Swiss Central Bank Hikes Rates
This morning the Swiss National Bank (SNB) further tightened monetary policy by moving the policy rate by 50bp from 1.00% to 1.50%.
This move was largely expected and priced in. However, it stressed that “It cannot be ruled out that additional rises in the SNB policy rate will be necessary to ensure price stability over the medium term.”
The SNB also confirmed that it is willing to be active in the foreign exchange market “as necessary” and has been selling foreign currency “for some quarters now….” Indeed, the SNB needs to use all its tools to achieve its price stability mandate.
However, it is reassuring that the press release mentions the recent Swiss banking sector stress and the measures taken by the federal government, FINMA1 (financial market regulator), and the SNB, which “…put a halt to the crisis.” But, of course, the US central bank should have done the same about the banking sector stress in the US, as we wrote earlier this week. But, unfortunately, it did not.
Regarding the inflation outlook, the SNB states, “Inflation has risen again since the beginning of the year and stood at 3.4% in February. It is therefore still clearly above the range the SNB equates with price stability. The latest rise in Inflation is principally due to higher prices for electricity, tourism services and food. However, price increases are now broad-based.”

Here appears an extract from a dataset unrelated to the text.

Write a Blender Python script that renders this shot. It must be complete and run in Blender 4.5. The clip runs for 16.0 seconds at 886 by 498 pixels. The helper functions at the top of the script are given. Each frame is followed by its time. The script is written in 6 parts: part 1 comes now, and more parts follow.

When comparing the December 2022 vs. March 2023 inflation forecasts, the 2023 forecast has been adjusted higher from 2.4% to 2.6% and 2024 from 1.8% to 2.0%.
Whether in Switzerland, the US, or the EU, we continue to expect Inflation to remain problematic and central banks to continue tightening policy and once done, hold policy rates at higher levels for an extended period.
SNB’s actions and communication are clear and comprehensive. Today’s news suggests the SNB understands the Swiss economy’s challenges well. However, it is also clear that given that the Swiss economy is small and open, the SNB’s mandate for achieving price stability will be challenging.
The SNB press release mentions the global economy four times and the global financial sector thrice, both in a concerning manner; slowing global economy and that the global economy is subject to “significant risks, in particular, due to the recent turmoil in the global financial sector.”
The Swiss stock market is trading softer this morning. However, our focus on quality companies, an investment theme that we put in place in Q3 of 2021, remains in our view the appropriate strategy during these complex times. In addition, our Swiss-China connection strategy, which plays on the China growth outlook, is more robust than most other economies.
The Swiss Franc, CHF, is weaker on the day vs. a long list of currencies but flat vs. the EUR and the GBP. The CHF, however, is stronger vs. the USD by about 0.25%, as the USD fell vs. all major currencies on the back of the US monetary policy decision to hike rates by 25bp yesterday. Therefore, we expect the CHF to trade mixed. After strengthening for six consecutive quarters, from June 2021 to September 2022, CHF vs. the EUR will likely consolidate and trade sideways.